On any one given trading day, the S&P 500 has an even probability of rising or falling. What did the Fed say today? Who tweeted what? What day of the week is it? Expectations vacillate, markets gyrate and it’s a coin toss. If you use daily action for cues on overall market direction, your investment program will surely fail. In fact, if you stop watching the news altogether and make no trading decisions at all, you have a 74% chance of making money in any given year, an 88% chance of making money over 5 years, and a 100% chance of making money over 20 years. Returns vary within these timeframes, but much more so in the near term:
Between 1950 and 2019, the dispersion between the highest and lowest annualized investment returns declines from 86% over the one-year timeframe to 11% over the 20-year timeframe. The 10-year timeframe, which most analysts consider a “full cycle” timeframe, has produced annualized returns of 19% at best and -1% at worst for a high/low dispersion of 20%. If I offered you a 10-year investment with a 93% probability of success and an annual rate of return somewhere between -1% and 19% annually, would you take it? (Say yes…) What if I told you that you could not trade in and out of this investment over the ten years, no matter what? (hmmm…you might not hit that offer…but you should!!) Unfortunately, human desire for control, safety and predictability leads us to act irrationally at times. When it competes with worry, logic often loses. Each year, DALBAR releases a study of actual individual investment returns vs. market returns.

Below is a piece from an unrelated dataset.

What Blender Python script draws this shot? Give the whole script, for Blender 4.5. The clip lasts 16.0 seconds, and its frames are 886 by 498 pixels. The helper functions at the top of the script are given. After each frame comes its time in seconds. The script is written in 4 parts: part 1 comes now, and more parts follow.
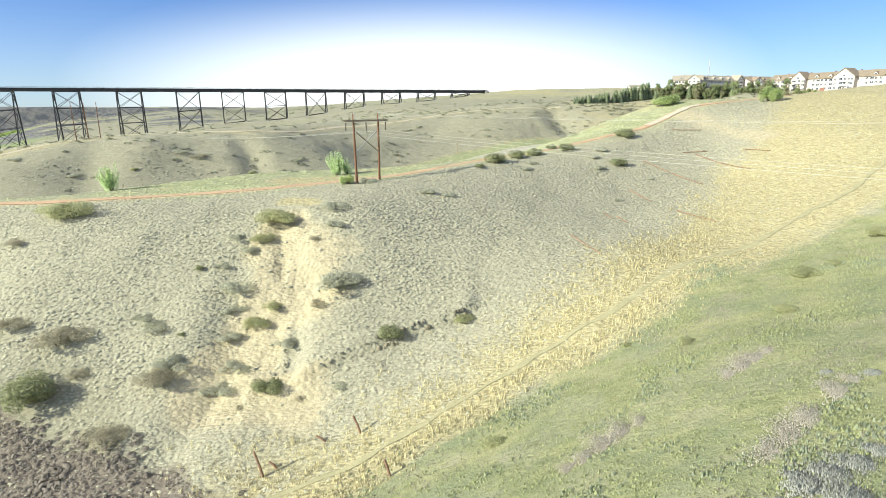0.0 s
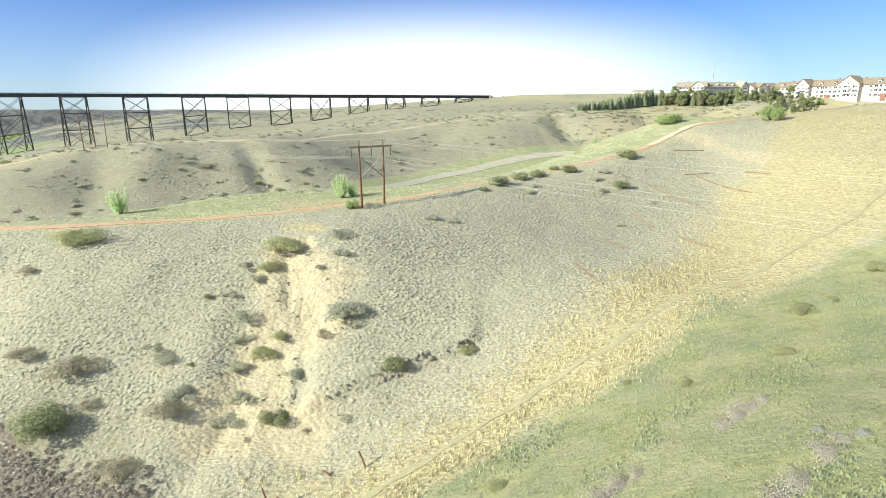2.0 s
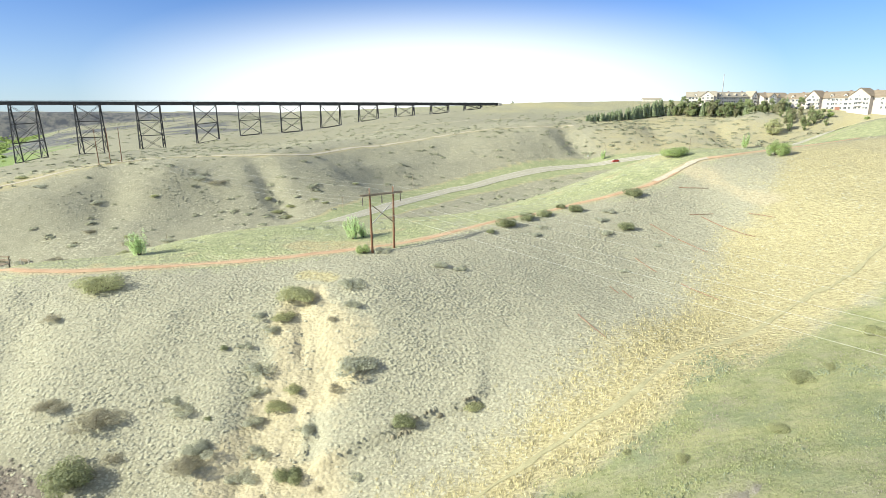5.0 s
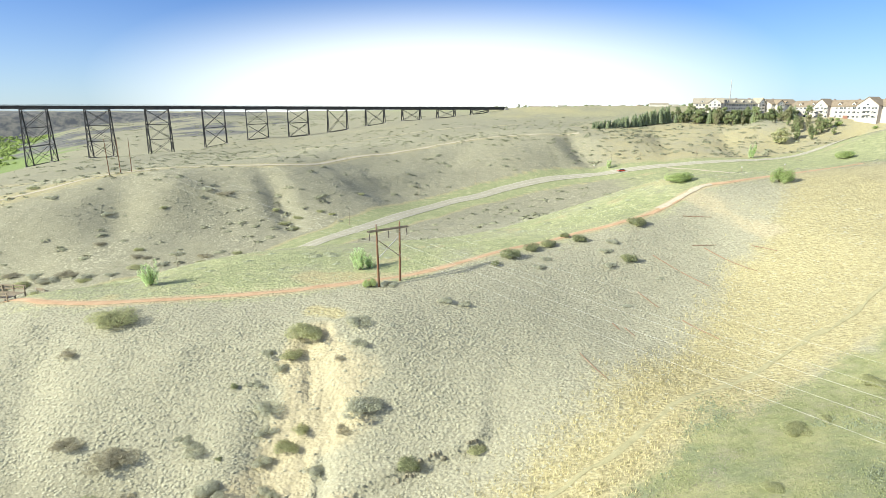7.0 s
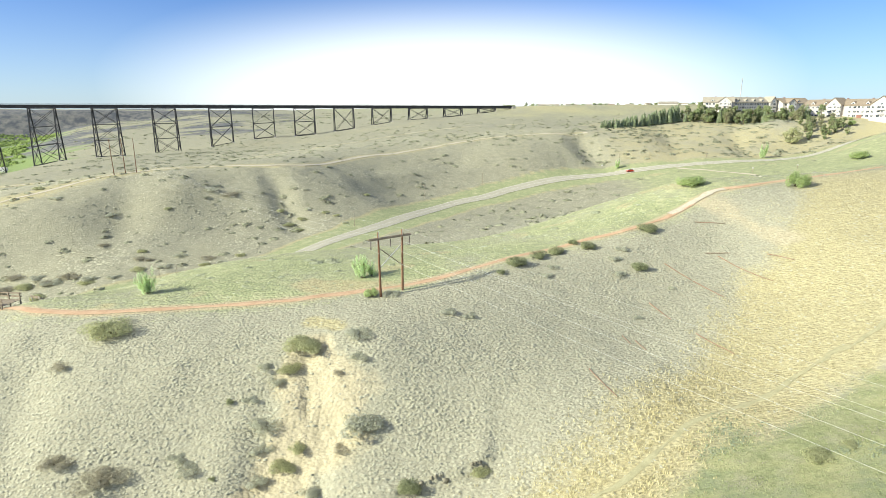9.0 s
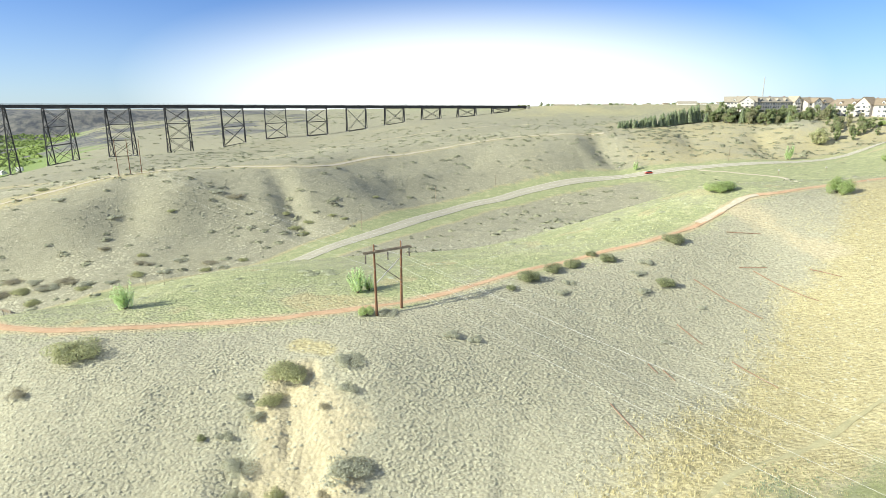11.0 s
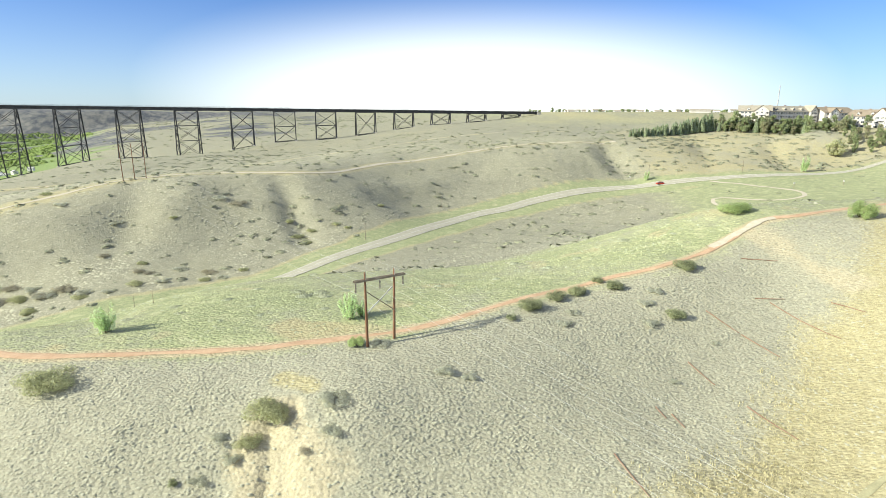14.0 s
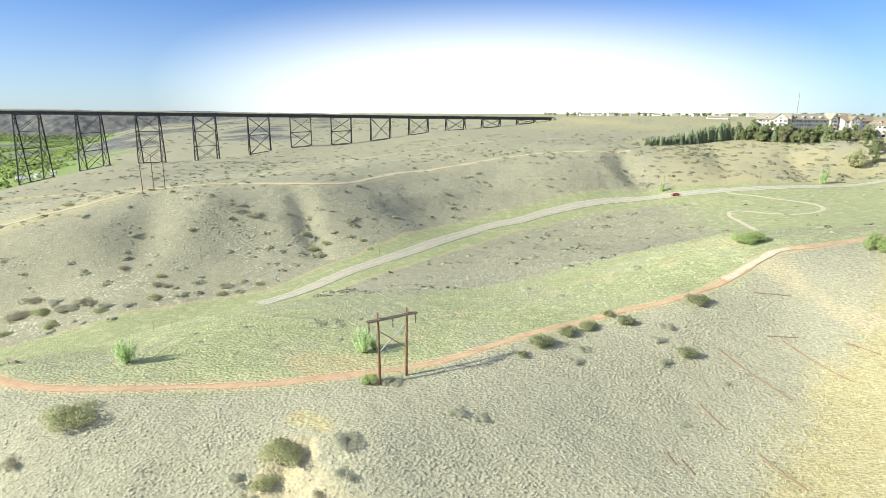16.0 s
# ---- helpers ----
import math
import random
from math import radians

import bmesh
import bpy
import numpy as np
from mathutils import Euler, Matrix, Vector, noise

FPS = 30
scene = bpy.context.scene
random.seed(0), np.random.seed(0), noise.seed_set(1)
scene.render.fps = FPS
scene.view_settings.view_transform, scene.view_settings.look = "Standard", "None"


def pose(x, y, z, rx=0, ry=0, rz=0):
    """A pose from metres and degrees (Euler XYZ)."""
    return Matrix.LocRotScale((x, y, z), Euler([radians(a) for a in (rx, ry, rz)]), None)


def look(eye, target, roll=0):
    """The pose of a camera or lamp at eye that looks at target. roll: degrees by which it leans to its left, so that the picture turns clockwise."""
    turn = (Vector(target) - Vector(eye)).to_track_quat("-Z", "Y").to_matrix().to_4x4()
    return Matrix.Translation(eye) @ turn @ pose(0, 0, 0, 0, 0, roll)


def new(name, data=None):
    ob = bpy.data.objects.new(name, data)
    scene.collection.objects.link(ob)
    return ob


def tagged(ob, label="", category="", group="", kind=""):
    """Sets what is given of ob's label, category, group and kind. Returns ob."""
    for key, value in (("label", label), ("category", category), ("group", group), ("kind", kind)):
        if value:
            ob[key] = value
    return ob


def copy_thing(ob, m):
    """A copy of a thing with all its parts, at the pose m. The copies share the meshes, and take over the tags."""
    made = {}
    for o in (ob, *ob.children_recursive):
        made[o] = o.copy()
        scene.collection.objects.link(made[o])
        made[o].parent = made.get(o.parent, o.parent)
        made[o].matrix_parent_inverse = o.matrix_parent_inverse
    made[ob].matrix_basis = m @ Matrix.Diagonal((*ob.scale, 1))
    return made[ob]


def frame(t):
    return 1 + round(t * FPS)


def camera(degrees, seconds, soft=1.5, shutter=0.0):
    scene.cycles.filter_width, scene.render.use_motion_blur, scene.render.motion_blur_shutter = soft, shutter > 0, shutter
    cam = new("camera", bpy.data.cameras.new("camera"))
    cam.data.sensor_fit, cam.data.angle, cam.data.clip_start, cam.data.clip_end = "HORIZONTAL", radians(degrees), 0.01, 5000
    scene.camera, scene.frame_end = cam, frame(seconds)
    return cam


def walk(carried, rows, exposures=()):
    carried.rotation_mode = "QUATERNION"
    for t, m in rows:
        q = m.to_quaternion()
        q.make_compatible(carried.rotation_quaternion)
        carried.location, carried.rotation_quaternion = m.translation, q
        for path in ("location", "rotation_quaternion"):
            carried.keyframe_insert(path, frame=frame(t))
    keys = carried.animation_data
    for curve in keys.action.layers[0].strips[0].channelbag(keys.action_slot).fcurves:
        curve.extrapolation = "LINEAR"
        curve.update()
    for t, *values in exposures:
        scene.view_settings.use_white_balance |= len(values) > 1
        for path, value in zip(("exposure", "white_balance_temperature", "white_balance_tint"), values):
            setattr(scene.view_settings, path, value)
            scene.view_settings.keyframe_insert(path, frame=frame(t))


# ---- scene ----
cam = camera(77.9, 16.0, soft=0.85)
PATH = [
    (0, (0.261, 1.038, 31.575), (0.2559, 2.9755, 31.0810), -0.53),
    (0.5, (0.296, 1.020, 32.398), (0.2871, 2.9584, 31.9048), -0.50),
    (1, (0.255, 0.924, 33.227), (0.2437, 2.8621, 32.7355), -0.50),
    (1.5, (0.295, 0.901, 34.050), (0.2794, 2.8404, 33.5616), -0.52),
    (2, (0.264, 0.815, 35.007), (0.2459, 2.7552, 34.5198), -0.46),
    (2.5, (0.259, 0.739, 36.055), (0.2366, 2.6787, 35.5701), -0.44),
    (3, (0.245, 0.614, 37.078), (0.2163, 2.5542, 36.5936), -0.39),
    (3.5, (0.292, 0.532, 38.304), (0.2564, 2.4725, 37.8203), -0.37),
    (4, (0.289, 0.444, 39.455), (0.2491, 2.3840, 38.9724), -0.35),
    (6.5, (0.293, 0.239, 46.147), (0.2308, 2.1785, 45.6626), -0.18),
    (7, (0.395, 0.185, 47.511), (0.3266, 2.1242, 47.0256), -0.12),
    (7.5, (0.494, 0.244, 48.136), (0.4210, 2.1825, 47.6485), -0.15),
    (8, (0.563, 0.739, 48.429), (0.4870, 2.6765, 47.9386), -0.15),
    (10.5, (1.344, 9.558, 48.226), (1.2114, 11.4915, 47.7338), -0.15),
    (11, (1.738, 11.946, 48.161), (1.5940, 13.8790, 47.6699), -0.15),
    (11.5, (2.251, 14.165, 48.138), (2.0964, 16.0988, 47.6497), -0.09),
    (12, (2.683, 15.915, 48.071), (2.5233, 17.8486, 47.5857), 0.05),
    (12.5, (2.961, 16.999, 48.081), (2.7984, 18.9322, 47.5960), 0.16),
    (13, (3.116, 17.326, 48.311), (2.9495, 19.2594, 47.8268), 0.31),
    (13.5, (3.103, 17.130, 49.168), (2.9339, 19.0630, 48.6846), 0.42),
    (14, (3.054, 17.014, 50.291), (2.8764, 18.9476, 49.8098), 0.50),
    (14.5, (3.024, 16.974, 51.385), (2.8365, 18.9064, 50.9052), 0.54),
    (15, (3.045, 17.074, 52.571), (2.8448, 19.0048, 52.0917), 0.58),
    (15.5, (3.087, 17.176, 53.965), (2.8747, 19.1064, 53.4859), 0.58),
    (16, (3.161, 17.234, 55.451), (2.9337, 19.1625, 54.9725), 0.62),
]
walk(cam, [(t, look(eye, target, roll)) for t, eye, target, roll in PATH], exposures=[(0.0, 0.93), (16.0, 0.93)])

# ---- light: a hazy morning sun from the west, low over the coulee ----
SUN_FROM = Vector((-0.82, -0.38, 0.45)).normalized()
world = bpy.data.worlds.new("sky")
scene.world = world
world.use_nodes = True
wt = world.node_tree
sky = wt.nodes.new("ShaderNodeTexSky")
sky.sky_type = "NISHITA"
sky.sun_disc = False
sky.sun_elevation = math.asin(SUN_FROM.z)
sky.sun_rotation = math.atan2(SUN_FROM.x, SUN_FROM.y)
sky.air_density, sky.dust_density, sky.ozone_density = 1.0, 0.3, 3.0
wt.nodes["Background"].inputs[1].default_value = 0.115
# a milky sky with thin haze along the prairie horizon and a painted vignette oval
geo = wt.nodes.new("ShaderNodeTexCoord")
sep = wt.nodes.new("ShaderNodeSeparateXYZ")
wt.links.new(geo.outputs["Generated"], sep.inputs[0])


def wmath(op, a, b=None):
    n = wt.nodes.new("ShaderNodeMath")
    n.operation = op
    for i, v in enumerate((a, b)):
        if v is None:
            continue
        if hasattr(v, "links"):
            wt.links.new(v, n.inputs[i])
        else:
            n.inputs[i].default_value = v
    return n.outputs[0]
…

From this data we can calculate the cost of worry:
In the example above, $50,000 invested and forgotten within the S&P 500 index between 1993 and 2018 became $285,407. On average, the more active and vigilant mutual fund investors turned $50,000 into $186,378 over the same time period. In total, their worry cost them nearly 200% over 15 years. These models are simplistic and don’t account for taxes, cash flows and life events, but the point is clear: not only is worry a waste of time… it’s also a waste of money!